>> START

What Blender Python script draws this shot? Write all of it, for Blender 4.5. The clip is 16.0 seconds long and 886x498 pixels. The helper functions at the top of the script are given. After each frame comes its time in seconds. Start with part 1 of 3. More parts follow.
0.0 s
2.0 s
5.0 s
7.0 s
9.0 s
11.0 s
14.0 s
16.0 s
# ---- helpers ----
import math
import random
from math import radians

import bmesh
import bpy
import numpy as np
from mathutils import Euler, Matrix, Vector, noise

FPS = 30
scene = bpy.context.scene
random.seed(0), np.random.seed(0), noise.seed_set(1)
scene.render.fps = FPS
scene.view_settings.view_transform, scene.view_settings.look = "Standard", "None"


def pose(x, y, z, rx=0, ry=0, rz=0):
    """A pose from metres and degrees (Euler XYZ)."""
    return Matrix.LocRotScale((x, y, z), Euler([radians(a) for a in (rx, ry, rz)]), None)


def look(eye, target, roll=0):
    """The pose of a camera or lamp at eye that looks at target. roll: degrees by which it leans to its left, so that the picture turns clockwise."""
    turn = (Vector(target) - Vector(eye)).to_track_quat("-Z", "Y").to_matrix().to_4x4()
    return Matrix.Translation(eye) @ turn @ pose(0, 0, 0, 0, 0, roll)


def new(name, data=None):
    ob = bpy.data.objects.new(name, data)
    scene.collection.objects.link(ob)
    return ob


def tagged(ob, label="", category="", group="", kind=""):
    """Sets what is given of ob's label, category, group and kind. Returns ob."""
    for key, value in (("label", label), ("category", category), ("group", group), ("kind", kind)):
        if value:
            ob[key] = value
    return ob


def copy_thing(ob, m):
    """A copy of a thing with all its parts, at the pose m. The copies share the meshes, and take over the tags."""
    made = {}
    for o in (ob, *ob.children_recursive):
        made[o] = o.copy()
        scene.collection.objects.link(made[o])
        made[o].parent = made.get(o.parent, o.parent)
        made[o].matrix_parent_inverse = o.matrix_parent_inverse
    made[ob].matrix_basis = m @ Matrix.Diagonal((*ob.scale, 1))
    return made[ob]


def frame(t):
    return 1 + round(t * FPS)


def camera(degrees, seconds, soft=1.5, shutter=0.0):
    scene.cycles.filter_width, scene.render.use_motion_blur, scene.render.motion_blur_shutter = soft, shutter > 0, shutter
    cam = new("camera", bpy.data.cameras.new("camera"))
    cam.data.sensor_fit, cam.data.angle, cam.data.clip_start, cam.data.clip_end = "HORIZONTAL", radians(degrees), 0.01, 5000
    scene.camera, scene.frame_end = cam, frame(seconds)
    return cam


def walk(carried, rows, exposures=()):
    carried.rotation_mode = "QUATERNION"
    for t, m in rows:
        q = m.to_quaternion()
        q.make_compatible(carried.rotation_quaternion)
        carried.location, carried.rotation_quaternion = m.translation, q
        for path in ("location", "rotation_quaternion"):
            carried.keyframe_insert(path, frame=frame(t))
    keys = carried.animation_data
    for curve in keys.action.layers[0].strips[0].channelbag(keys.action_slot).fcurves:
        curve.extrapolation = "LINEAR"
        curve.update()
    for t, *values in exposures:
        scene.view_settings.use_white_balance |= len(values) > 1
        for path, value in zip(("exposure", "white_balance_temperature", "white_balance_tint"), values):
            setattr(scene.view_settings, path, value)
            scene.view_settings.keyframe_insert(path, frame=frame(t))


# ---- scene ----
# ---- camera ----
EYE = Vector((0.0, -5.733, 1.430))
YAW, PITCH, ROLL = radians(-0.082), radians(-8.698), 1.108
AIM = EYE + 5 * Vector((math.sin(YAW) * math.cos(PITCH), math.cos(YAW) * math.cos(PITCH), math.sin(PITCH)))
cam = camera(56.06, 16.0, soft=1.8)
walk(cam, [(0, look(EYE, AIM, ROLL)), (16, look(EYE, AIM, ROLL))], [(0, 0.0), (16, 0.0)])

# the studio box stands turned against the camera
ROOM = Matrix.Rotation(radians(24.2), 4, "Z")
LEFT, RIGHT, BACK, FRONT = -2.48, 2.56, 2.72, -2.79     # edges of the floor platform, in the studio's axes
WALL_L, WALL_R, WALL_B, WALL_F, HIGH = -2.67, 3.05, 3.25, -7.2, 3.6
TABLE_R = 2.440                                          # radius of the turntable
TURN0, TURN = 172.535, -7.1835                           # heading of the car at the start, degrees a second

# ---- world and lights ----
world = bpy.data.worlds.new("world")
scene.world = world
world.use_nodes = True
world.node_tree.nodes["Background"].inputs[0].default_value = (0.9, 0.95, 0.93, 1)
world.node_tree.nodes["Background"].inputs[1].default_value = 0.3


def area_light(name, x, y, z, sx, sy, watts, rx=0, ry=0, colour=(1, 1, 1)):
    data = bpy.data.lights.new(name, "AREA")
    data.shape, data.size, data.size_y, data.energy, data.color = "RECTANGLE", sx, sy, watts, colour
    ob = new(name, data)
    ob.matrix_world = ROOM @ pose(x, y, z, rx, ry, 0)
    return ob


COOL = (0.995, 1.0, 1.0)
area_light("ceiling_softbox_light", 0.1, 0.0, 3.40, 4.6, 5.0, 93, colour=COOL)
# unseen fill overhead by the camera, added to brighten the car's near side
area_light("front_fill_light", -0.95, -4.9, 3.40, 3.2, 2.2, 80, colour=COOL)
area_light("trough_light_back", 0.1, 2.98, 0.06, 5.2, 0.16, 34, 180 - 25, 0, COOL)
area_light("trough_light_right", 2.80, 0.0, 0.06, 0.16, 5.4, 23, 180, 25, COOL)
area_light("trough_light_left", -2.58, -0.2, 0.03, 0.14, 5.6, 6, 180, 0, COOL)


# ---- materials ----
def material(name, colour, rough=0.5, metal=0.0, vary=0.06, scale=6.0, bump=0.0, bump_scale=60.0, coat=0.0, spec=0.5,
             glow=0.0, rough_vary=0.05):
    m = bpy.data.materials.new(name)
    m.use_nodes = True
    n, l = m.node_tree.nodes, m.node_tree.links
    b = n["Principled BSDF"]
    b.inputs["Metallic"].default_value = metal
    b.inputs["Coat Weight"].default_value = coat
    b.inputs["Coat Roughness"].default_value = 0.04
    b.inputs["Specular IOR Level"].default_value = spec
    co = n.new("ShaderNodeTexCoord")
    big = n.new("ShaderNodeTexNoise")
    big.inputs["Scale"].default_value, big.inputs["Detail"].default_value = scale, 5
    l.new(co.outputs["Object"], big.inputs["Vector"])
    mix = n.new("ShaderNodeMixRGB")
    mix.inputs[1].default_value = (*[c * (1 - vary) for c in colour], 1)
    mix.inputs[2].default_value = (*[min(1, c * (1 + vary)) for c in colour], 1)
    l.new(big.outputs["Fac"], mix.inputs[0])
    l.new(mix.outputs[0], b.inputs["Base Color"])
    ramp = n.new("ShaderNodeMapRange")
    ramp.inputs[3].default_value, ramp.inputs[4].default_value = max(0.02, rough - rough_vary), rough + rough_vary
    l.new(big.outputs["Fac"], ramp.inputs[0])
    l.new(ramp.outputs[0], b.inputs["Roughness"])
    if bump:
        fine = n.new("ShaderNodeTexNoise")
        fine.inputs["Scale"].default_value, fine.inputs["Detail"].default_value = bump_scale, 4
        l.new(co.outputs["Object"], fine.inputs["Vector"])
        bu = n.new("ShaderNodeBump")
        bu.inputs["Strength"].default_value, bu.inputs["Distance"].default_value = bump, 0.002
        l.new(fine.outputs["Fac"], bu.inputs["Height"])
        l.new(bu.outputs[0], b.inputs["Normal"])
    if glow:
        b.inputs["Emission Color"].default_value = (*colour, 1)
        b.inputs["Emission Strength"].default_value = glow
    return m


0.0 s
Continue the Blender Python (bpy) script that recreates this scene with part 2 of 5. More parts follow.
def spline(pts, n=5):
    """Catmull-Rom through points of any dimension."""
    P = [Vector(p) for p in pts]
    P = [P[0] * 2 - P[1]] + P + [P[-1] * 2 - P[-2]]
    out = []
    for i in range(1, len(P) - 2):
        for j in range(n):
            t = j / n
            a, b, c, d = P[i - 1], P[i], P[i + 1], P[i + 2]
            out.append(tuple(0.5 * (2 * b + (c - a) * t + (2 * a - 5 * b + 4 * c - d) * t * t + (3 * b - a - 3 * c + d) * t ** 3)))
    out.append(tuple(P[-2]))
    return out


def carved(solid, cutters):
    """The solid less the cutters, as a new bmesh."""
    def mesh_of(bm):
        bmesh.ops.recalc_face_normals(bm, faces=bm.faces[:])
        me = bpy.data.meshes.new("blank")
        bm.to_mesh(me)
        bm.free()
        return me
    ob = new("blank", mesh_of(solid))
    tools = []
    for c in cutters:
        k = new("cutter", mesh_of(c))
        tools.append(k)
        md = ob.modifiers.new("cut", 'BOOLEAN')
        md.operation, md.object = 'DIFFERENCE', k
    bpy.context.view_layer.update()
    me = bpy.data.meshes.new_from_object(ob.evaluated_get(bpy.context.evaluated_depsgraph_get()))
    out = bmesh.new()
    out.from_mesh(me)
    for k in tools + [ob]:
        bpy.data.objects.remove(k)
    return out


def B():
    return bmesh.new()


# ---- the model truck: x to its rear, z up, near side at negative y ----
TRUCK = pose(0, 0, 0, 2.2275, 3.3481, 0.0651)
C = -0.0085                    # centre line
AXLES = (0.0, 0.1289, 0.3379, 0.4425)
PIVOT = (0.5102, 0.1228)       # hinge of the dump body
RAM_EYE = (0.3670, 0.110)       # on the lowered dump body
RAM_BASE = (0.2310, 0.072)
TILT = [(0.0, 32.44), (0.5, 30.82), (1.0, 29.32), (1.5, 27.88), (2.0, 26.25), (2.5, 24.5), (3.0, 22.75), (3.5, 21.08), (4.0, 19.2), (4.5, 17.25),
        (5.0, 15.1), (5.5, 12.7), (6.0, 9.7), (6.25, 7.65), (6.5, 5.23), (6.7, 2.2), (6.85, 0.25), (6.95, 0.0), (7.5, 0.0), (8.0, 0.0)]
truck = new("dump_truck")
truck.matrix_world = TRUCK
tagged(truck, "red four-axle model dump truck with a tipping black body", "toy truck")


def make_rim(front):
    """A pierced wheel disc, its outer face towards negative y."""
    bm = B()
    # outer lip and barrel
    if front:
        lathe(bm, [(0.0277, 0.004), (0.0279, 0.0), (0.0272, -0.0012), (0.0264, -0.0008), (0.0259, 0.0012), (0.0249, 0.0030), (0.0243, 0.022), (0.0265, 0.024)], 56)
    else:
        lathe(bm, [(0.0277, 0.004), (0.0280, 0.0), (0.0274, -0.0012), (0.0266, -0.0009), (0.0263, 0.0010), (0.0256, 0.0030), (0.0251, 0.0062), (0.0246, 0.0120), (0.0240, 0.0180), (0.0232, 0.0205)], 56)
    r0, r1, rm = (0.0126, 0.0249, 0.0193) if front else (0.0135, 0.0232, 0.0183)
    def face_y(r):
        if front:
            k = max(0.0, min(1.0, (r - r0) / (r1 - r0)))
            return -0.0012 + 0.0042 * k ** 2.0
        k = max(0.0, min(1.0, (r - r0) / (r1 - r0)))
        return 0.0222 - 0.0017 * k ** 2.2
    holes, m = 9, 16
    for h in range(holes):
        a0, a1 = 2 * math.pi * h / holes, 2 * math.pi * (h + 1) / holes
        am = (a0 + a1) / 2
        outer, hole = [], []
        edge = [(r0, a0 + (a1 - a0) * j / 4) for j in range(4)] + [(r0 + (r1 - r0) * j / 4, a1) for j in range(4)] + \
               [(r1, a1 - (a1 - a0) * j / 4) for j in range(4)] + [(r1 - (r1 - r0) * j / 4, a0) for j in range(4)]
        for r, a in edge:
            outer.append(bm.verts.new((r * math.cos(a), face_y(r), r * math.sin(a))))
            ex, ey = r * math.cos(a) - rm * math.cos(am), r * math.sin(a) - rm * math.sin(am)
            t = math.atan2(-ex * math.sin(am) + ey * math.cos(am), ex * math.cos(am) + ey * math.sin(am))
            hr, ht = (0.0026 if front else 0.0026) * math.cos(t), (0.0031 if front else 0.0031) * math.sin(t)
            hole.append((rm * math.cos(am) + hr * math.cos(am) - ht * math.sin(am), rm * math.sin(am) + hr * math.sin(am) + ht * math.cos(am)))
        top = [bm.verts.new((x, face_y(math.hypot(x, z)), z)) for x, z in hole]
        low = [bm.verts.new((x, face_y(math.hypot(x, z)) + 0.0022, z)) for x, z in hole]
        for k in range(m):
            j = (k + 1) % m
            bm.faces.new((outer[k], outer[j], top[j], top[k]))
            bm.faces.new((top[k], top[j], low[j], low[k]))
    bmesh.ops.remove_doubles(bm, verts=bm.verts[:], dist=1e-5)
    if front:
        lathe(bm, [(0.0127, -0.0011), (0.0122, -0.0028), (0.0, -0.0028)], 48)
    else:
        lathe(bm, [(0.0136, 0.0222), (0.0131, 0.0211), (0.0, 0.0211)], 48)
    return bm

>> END

REQUIREMENT: From the line containing "made[o].matrix_parent_inverse = o.matrix_parent_inverse" down to the line containing "radians(degrees), 0.01, 5000" in the material above, reproduce every line exactly, including the two end lines.

ANSWER IN FULL:
        made[o].matrix_parent_inverse = o.matrix_parent_inverse
    made[ob].matrix_basis = m @ Matrix.Diagonal((*ob.scale, 1))
    return made[ob]


def frame(t):
    return 1 + round(t * FPS)


def camera(degrees, seconds, soft=1.5, shutter=0.0):
    scene.cycles.filter_width, scene.render.use_motion_blur, scene.render.motion_blur_shutter = soft, shutter > 0, shutter
    cam = new("camera", bpy.data.cameras.new("camera"))
    cam.data.sensor_fit, cam.data.angle, cam.data.clip_start, cam.data.clip_end = "HORIZONTAL", radians(degrees), 0.01, 5000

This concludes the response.